Emerson Journalism curriculum

UNDERGRADUATE PROGRAM

The 2017-18 academic year marks the beginning of a learner-centered undergraduate curriculum that moves Journalism students from Essentials to Capstone with increasing rigor, depth, complexity and use of multimedia.

Courses are divided into curricular tiers and each tier has Student Learning Outcomes that will be assessed to make sure the program delivers its promised Student Learning Goals by graduation. These goals connect to four learning principles that infuse journalism education at Emerson: 1.Discover 2.Adapt 3. Illuminate 4. Respect

Our Programmatic Student Learning Goals will develop graduates who can:

    • Apply knowledge of the ways of government and communities to produce journalism that examines culture and concerns in a democratic society.
    • Cultivate and utilize a diversity of people, information, and perspectives to provide insight into the journalism about communities and institutions.
    • Incorporate best practices and values of the profession to produce journalism that is independent, truthful, representative, accountable and respectful of people as subjects and as audience.
    • Apply a variety of media to reporting and producing journalism that best serves the story and the audience.
    • Write accurate and precise news stories synthesizing information using the most effective formats, style and language.

These goals are reflected in the SLOs of each curricular tier.

This site should be used by new, returning and veteran faculty to coordinate and collaborate courses and course syllabi to adhere to these curriculum goals/outcomes. However, parents, students and prospective students interested in understanding our program offerings are welcome to explore this online curriculum presentation.

This site will provide a page of information and links for each curricular tier. Faculty will have access to a folder for each course in that tier. By coordinating and connecting with our programmatic and curricular tier goals, faculty will be able to develop strong and adaptable journalism practitioners wherever they may work.

GRADUATE PROGRAM

The 2016-17 academic year ushered in a hybrid master's degree program in journalism that mixes online and on-campus graduate education. A 40-credit (10-course) master's degree in journalism begins with a Summer/early July semester of two online courses followed by two on-campus semesters of three courses each and then a full Summer (mid-May to mid-August) of two online courses: Cross-media Capstone and usually an Internship.

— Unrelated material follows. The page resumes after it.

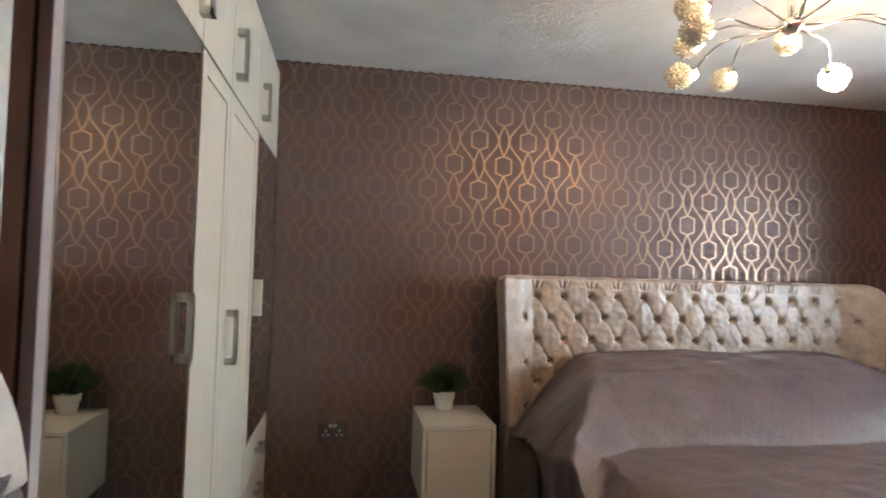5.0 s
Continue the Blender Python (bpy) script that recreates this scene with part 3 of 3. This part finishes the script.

Our Master's Degree Programmatic Student Learning Goals (SLOs) will produce graduates who :

  • develop a commitment to journalism that serves and empowers the public, helping audiences understand the connections among local, national and global issues.
  • understand the role of journalism in a democratic society from its historical foundations to the revolutionary changes in the media today.
  • find, assess and analyze information.
  • tell stories with precision, clarity and fairness.
  • become fluent in a variety of technologies used in journalism.
  • interact respectfully with a variety of communities that are diverse in their racial, cultural, linguistic and economic makeup.